According to the Brazilian Institute of Geography and Statistics (IBGE), Brazil produced more than 527 thousand tons of yerba mate in 2020, with 520 thousand tons from its South Region alone. Among the states that stand out for yerba mate production in Brazil are Rio Grande do Sul, Santa Catarina, Paraná, and Mato Grosso do Sul, with Rio Grande do Sul being the largest yerba mate consumer in the country.
Native to Brazil, yerba mate (“Ilex paraguariensis”) contains significant amounts of caffeine, saponins, polyphenols, xanthines, theophylline, theobromine, folic acid, tannins, minerals, and vitamins: A, B1, B2, C, and E. Its antioxidant, diuretic, and stimulant effects have been drawing the attention of consumers around the world. But it is probably in the South of Brazil that it is most appreciated.
This appreciation for yerba mate, especially in the South, comes from a relevant heritage of the Indigenous Guarani people. The tradition of drinking mate in a circle with family members and friends has been passed down through generations, becoming a national symbol and extremely important in family ties.
For the “gaúchos,” as people born in the state of Rio Grande do Sul are known, drinking mate is a cultural tradition and a way of preserving their identity. No matter whether it is warm or cold outside, wherever two or more people are gathered, a gourd of hot chimarrão will be passed from hand to hand, and conversations will flow freely, symbolizing friendship and the keeping of traditions.
This is chimarrão’s culture. According to Luiz Carlos Barbosa Lessa, a famous folklorist and creator of the Movimento Tradicionalista Gaúcho (Gaucho Traditionalist Movement, MTG), this culture encompasses a series of techniques that, since childhood, instruct people on how to behave in a group, conveying it from one generation to the next.
Young Alice Lauene Maciel de Souza, from MTG in Brasília, helps us unveil the secrets of good chimarrão. “The right way of preparing it is what ensures a tasty drink and keeps our tradition alive,” she explains. The first major lesson is known to tea lovers: the water that comes in contact with the herb cannot be boiled. “This can burn the plant and make the drink bitter,” Alice explains.
Prepare your “chimarrão”
Made up of a gourd (known as “cuia”), a metal straw (a “bomba”), ground yerba mate, and hot water (64ºC is the ideal temperature), chimarrão is prepared in the following order:
- Put 2/3 of green yerba mate in your wooden gourd.
- Cover the top of the gourd with your hand and tilt it. The yerba mate should be all on one side only.
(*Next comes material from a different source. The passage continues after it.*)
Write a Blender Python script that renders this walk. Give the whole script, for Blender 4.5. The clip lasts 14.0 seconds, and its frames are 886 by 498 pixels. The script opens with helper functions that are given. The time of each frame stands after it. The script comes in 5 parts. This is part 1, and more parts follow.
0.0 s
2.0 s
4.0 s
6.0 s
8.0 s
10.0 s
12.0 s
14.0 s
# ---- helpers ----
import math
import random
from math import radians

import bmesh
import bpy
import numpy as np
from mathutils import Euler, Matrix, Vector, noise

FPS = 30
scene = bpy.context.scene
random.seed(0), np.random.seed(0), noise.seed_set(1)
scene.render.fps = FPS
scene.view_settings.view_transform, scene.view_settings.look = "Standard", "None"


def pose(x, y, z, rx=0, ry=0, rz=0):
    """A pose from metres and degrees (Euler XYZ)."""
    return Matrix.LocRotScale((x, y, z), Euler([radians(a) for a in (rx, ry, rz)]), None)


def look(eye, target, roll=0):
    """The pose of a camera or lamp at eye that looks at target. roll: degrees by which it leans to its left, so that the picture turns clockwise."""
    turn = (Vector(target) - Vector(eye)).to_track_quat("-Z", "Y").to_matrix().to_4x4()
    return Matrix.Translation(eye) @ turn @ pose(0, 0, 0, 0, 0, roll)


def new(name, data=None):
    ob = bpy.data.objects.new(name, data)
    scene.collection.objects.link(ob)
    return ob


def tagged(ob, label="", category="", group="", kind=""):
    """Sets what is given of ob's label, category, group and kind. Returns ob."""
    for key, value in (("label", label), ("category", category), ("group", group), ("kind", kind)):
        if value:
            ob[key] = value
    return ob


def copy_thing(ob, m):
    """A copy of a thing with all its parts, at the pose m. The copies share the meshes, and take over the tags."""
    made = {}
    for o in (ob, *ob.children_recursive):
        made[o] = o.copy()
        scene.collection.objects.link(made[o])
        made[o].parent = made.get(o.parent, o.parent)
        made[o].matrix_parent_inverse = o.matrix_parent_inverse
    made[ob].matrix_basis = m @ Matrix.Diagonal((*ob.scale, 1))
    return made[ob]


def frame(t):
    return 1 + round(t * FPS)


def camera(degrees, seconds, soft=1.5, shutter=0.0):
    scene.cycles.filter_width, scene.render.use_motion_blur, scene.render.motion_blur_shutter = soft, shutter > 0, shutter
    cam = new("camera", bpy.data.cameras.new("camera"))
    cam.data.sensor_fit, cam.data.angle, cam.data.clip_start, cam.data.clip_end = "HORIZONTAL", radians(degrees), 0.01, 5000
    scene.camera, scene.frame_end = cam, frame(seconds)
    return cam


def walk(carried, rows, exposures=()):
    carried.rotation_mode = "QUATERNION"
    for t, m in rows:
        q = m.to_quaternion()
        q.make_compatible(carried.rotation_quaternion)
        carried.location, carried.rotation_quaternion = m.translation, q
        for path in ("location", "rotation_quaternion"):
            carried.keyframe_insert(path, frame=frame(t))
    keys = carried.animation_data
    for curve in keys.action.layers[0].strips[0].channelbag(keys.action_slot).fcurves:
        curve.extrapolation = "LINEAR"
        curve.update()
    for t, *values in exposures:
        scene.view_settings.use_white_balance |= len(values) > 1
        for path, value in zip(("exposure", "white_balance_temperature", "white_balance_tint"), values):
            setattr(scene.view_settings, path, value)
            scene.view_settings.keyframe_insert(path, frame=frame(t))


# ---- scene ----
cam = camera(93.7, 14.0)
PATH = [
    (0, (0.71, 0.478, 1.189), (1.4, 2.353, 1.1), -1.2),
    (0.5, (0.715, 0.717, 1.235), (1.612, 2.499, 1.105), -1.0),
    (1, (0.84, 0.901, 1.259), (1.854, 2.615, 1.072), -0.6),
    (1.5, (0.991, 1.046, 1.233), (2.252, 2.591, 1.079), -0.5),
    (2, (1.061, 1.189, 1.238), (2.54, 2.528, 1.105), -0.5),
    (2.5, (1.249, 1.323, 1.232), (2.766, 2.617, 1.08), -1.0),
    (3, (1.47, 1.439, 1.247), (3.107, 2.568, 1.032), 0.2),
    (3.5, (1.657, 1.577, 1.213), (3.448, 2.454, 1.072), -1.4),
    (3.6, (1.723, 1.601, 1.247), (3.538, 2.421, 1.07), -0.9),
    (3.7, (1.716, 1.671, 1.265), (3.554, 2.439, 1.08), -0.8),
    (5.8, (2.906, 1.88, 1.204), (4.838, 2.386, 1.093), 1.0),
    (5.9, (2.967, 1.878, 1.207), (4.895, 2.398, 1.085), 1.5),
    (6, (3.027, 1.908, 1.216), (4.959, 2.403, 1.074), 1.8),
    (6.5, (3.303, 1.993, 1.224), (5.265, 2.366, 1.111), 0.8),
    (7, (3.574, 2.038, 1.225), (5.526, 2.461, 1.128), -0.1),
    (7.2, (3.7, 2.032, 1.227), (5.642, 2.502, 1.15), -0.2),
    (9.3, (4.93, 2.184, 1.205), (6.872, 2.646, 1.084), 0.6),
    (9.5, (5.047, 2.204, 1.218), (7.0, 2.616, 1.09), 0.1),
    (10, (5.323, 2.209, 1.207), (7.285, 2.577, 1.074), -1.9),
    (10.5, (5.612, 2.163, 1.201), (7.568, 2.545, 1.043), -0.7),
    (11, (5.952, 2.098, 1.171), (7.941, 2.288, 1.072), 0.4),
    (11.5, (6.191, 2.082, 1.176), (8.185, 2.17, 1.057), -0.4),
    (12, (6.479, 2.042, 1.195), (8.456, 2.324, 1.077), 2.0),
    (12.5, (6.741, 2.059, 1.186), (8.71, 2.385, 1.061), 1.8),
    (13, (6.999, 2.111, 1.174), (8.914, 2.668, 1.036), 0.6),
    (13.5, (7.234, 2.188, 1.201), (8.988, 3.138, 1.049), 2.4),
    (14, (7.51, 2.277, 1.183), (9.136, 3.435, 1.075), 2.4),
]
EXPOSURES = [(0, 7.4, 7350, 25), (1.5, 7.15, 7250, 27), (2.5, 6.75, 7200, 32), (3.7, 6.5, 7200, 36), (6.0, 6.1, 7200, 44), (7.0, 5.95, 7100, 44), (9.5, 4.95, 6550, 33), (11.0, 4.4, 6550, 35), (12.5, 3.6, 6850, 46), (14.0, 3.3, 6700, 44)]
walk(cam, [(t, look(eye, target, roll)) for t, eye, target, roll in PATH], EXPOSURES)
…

- Lift the gourd a little, but not completely. Pour a little boiling water into it, so that the powder can settle. Wait for the water to be absorbed.
- Cover the top of your pump with your finger and place it at the bottom of the gourd, buried in the mate.
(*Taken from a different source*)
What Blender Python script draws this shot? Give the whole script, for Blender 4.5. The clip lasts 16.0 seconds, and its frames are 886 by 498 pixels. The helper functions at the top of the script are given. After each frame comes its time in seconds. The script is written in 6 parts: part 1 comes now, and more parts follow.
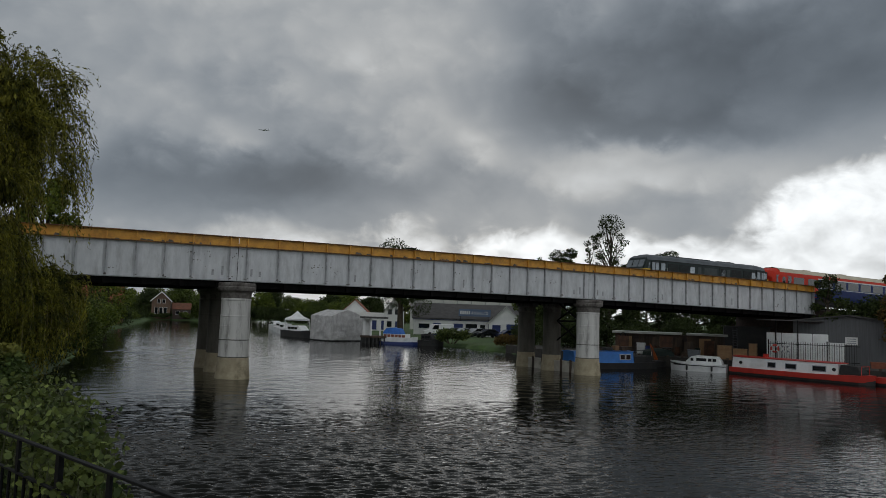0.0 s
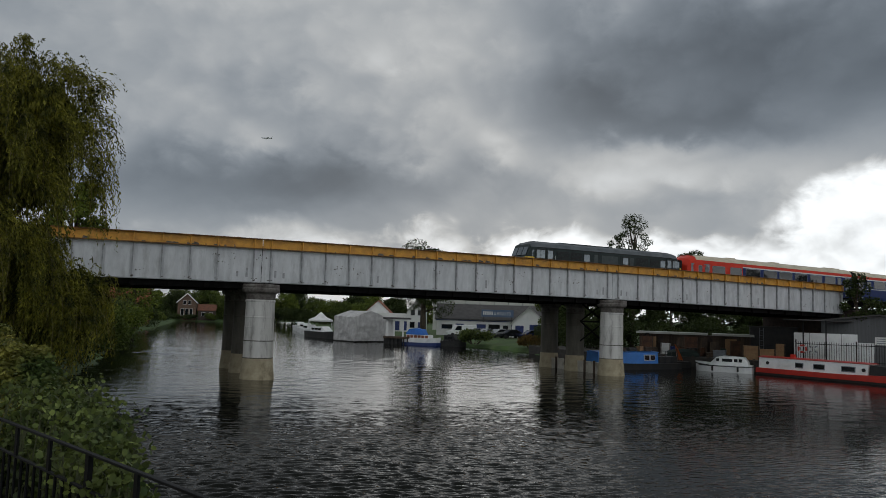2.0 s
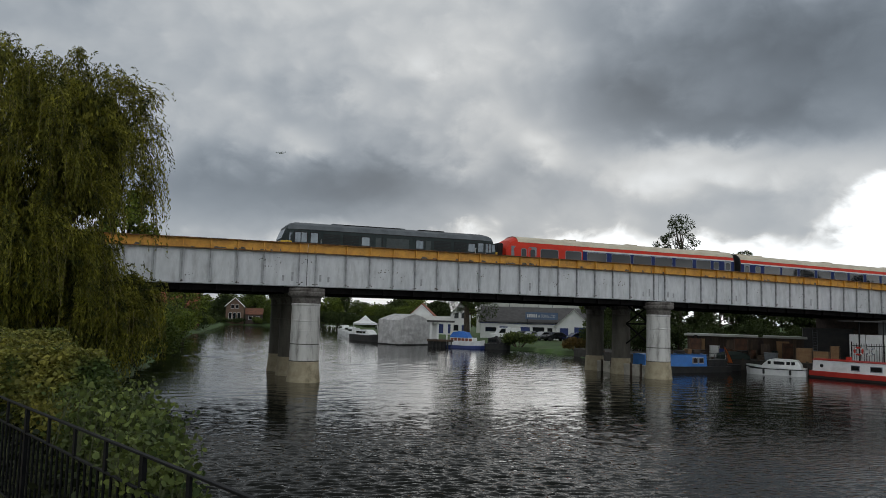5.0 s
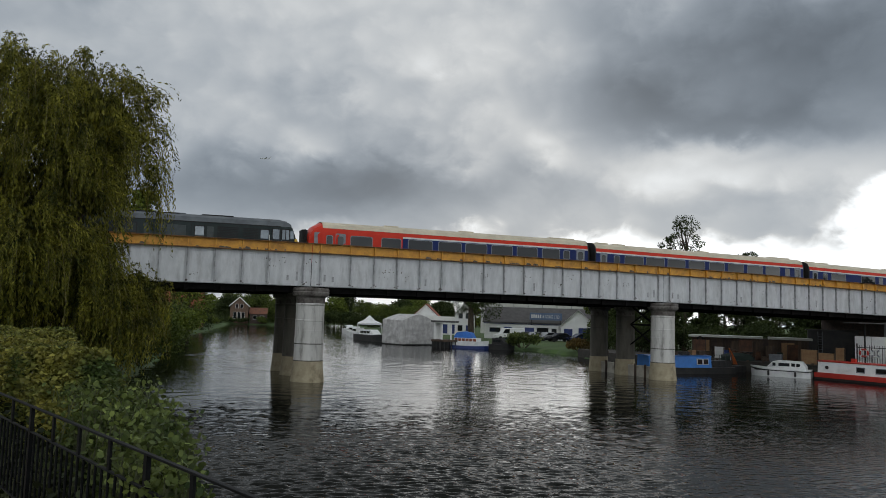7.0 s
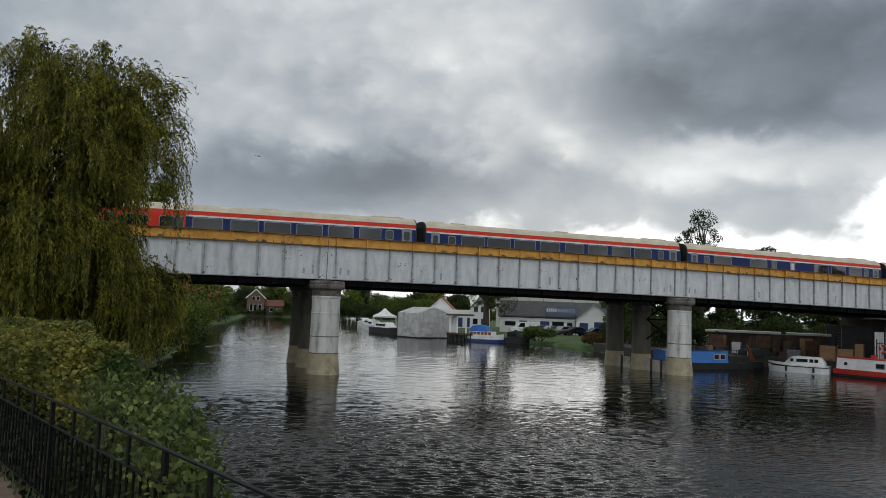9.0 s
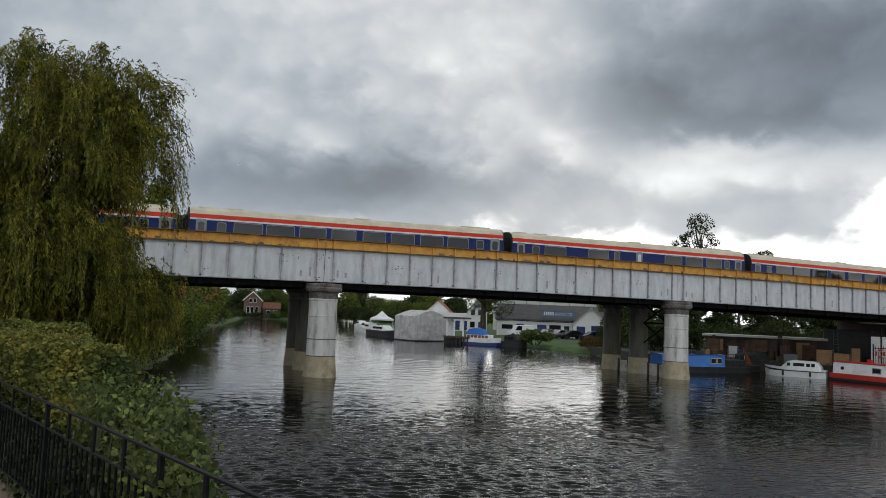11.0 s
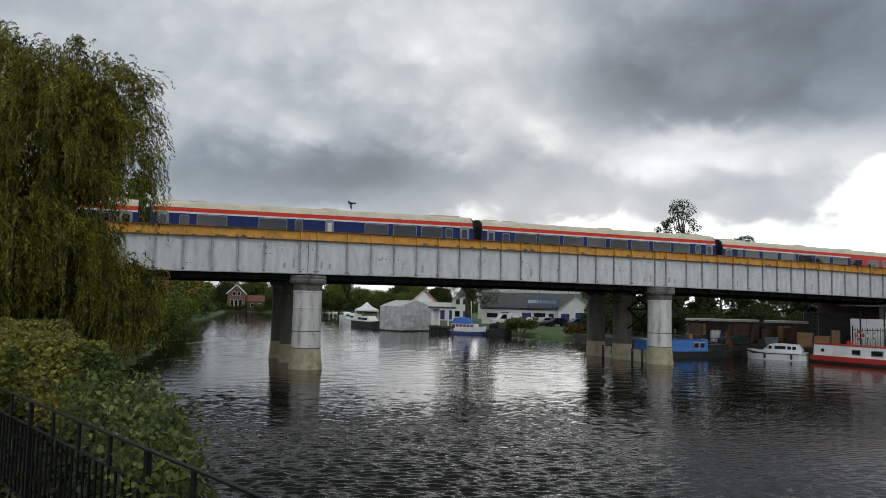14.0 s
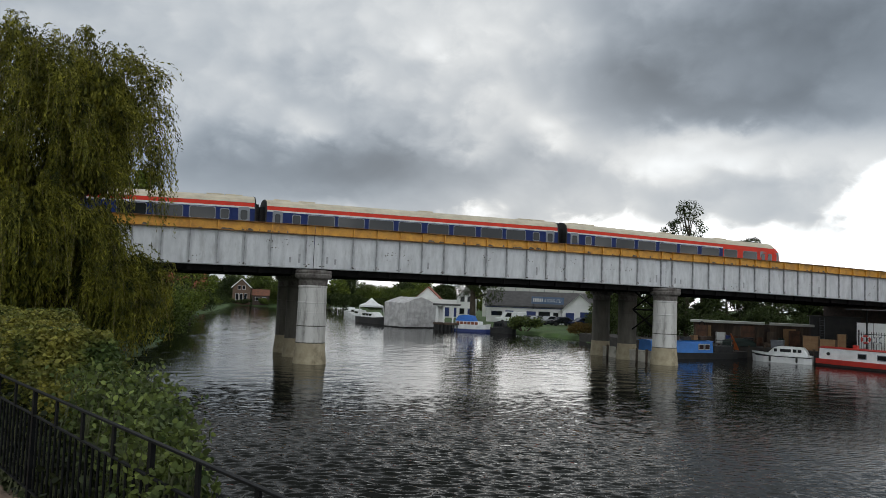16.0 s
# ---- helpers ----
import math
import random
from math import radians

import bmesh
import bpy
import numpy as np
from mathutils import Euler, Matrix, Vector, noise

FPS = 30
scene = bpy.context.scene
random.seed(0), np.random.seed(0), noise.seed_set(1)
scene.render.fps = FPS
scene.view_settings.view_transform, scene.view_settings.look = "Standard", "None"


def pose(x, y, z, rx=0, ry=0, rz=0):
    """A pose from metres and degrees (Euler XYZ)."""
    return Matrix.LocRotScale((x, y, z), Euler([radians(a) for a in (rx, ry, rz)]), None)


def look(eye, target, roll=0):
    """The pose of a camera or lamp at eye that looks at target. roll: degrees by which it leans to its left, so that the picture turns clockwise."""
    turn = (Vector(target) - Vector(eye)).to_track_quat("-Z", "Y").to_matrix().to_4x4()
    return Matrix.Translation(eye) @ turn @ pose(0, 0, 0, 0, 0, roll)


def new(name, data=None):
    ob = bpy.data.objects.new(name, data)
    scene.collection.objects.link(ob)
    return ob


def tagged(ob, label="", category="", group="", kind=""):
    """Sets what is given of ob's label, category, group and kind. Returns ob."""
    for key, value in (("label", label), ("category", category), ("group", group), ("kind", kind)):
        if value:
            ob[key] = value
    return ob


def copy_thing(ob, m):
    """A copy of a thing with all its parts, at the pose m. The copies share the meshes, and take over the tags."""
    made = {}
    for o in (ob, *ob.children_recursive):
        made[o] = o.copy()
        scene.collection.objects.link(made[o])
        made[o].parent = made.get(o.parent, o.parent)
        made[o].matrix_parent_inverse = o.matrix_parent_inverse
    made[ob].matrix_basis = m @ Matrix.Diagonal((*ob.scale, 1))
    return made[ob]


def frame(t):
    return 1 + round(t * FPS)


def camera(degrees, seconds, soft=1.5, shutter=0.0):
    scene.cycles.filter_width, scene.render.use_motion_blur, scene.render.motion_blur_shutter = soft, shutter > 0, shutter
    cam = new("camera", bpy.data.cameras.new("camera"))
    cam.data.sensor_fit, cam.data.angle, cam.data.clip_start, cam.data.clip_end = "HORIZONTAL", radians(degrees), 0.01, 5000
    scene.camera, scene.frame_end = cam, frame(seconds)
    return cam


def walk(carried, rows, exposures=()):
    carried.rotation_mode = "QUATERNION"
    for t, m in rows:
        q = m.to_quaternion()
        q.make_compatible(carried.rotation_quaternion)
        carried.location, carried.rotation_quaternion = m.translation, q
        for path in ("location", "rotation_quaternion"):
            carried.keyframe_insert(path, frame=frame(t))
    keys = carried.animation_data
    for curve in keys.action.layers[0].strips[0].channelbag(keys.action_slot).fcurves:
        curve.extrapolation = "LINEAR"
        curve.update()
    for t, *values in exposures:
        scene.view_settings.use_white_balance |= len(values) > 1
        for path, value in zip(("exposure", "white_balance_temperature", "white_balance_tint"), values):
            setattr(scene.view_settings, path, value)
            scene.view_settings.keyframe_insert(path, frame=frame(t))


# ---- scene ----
cam = camera(62.0, 16.0, 0.8)
CAM = [
    (0.0, -0.011, 0.040, 4.505, -5.46, 5.07, 1.95),
    (0.5, 0.004, 0.000, 4.513, -5.26, 4.98, 1.60),
    (1.0, 0.011, -0.015, 4.516, -4.87, 5.02, 1.77),
    (1.5, 0.009, -0.015, 4.515, -4.27, 5.05, 1.80),
    (2.0, 0.005, -0.004, 4.514, -3.70, 5.06, 1.81),
    (2.5, -0.006, 0.019, 4.508, -3.32, 4.89, 1.56),
    (3.0, 0.006, -0.001, 4.513, -2.51, 4.79, 1.52),
    (3.5, 0.002, 0.007, 4.512, -1.84, 4.86, 1.73),
    (4.0, -0.004, 0.007, 4.513, -1.06, 4.97, 1.62),
    (6.5, 0.003, -0.015, 4.517, -0.07, 5.34, 1.63),
    (7.0, 0.000, -0.000, 4.517, 0.00, 5.19, 1.78),
    (7.5, -0.002, -0.003, 4.526, 0.20, 5.14, 1.87),
    (8.0, -0.006, 0.016, 4.544, 0.34, 4.68, 1.91),
    (8.5, -0.003, -0.003, 4.547, 1.19, 4.59, 2.10),
    (11.0, -0.010, 0.017, 4.549, 0.99, 4.86, 2.30),
    (11.5, -0.016, 0.022, 4.548, -0.30, 4.73, 1.79),
    (12.0, -0.018, 0.021, 4.547, -0.88, 4.50, 1.48),
    (12.5, -0.020, 0.022, 4.547, -1.16, 4.55, 1.39),
    (13.0, -0.010, 0.003, 4.552, -1.00, 4.25, 1.20),
    (13.5, -0.011, 0.007, 4.553, -0.51, 4.14, 1.40),
    (14.0, -0.011, 0.010, 4.555, -0.29, 4.10, 1.28),
    (14.5, -0.017, 0.021, 4.551, -0.18, 3.96, 1.36),
    (15.0, -0.028, 0.049, 4.543, 0.09, 3.83, 1.41),
    (15.5, -0.033, 0.063, 4.541, 0.05, 3.87, 2.03),
    (16.0, -0.043, 0.083, 4.537, 0.12, 3.87, 2.25),
]


def aim(x, y, z, yaw, pitch, roll):
    """A camera pose from its place, heading, tilt and lean."""
    return pose(x, y, z, 0, 0, yaw) @ pose(0, 0, 0, 90 + pitch) @ pose(0, 0, 0, 0, 0, roll)


EXPOSURES = [(0.0, -0.66), (1.5, -0.60), (3.0, -0.42), (4.2, -0.28), (6.5, -0.17), (8.5, -0.06), (11.0, 0.08), (16.0, 0.1)]
walk(cam, [(t, aim(*row)) for t, *row in CAM], EXPOSURES)

# ---- sky and sun ----
SUN_AZ, SUN_EL = 6.0, 15.0      # degrees clockwise from +y, and above the horizon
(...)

- Now just serve! When the infusion is over you can pour more water into the gourd.
As traditional as chimarrão is the gauchos’ acid humor. Of course, the etiquette of enjoying a good round of yerba mate is accompanied by 10 commandments to prevent outsiders from making gaffes. For instance, the gourd should be passed and received with the right hand and should be drunk first by the person in charge of the preparation. Also, it is essential to drink the whole content of the gourd before returning it, as this is seen as a sign of respect to the person who prepared the chimarrão.
- Don’t ask for sugar in your yerba mate. A gaúcho learns from a young age why chimarrão is also called “mate amargo,” or simply bitter.
- Don’t say that chimarrão is unhygienic. Sharing a chimarrão gourd is a habit that requires participants to be selfless.
- Don’t say that the mate is too hot. A good habit requires high temperatures!
- Don’t leave a half-finished mate. You must drink all the water served until you hear the sound of an empty gourd. By the way, read the commandment below.
- Don’t be ashamed of the slurp while finishing the mate. If, when finishing the mate, you accidentally slurp, don’t be ashamed. This is a sign that you understand the rules.
- Don’t touch the straw. The chimarrão straw can easily become clogged. If this happens, you have every right to complain. But please, do not touch it. Talk to the person who passed you the gourd or the person serving the chimarrão.
- Don’t change the order in which the mate is served. The gourd is passed from hand to hand, always in the same order. You can join the circle at any time, but once you’re in, always wait your turn, and don’t try to favor anyone when you pass the gourd.
- Don’t criticize the homeowner for taking the first sip. If you believe the homeowner to be rude for preparing the chimarrão and taking the first sip, know that you are the rude one. The worst mate is the first one to be tasted, and the person who drinks it is doing you a favor.
- Don’t fall asleep holding the gourd. The point is not to meditate but to bond with the group. In a chimarrão circle, you may talk, laugh, swear, etc. but your participation cannot go so far as to make you forget about the gourd in your hand.
- Don’t say that chimarrão is bad for your health. It won’t be you, who is holding a gourd for the first time, who will say with a knowing look that chimarrão is carcinogenic or something like that.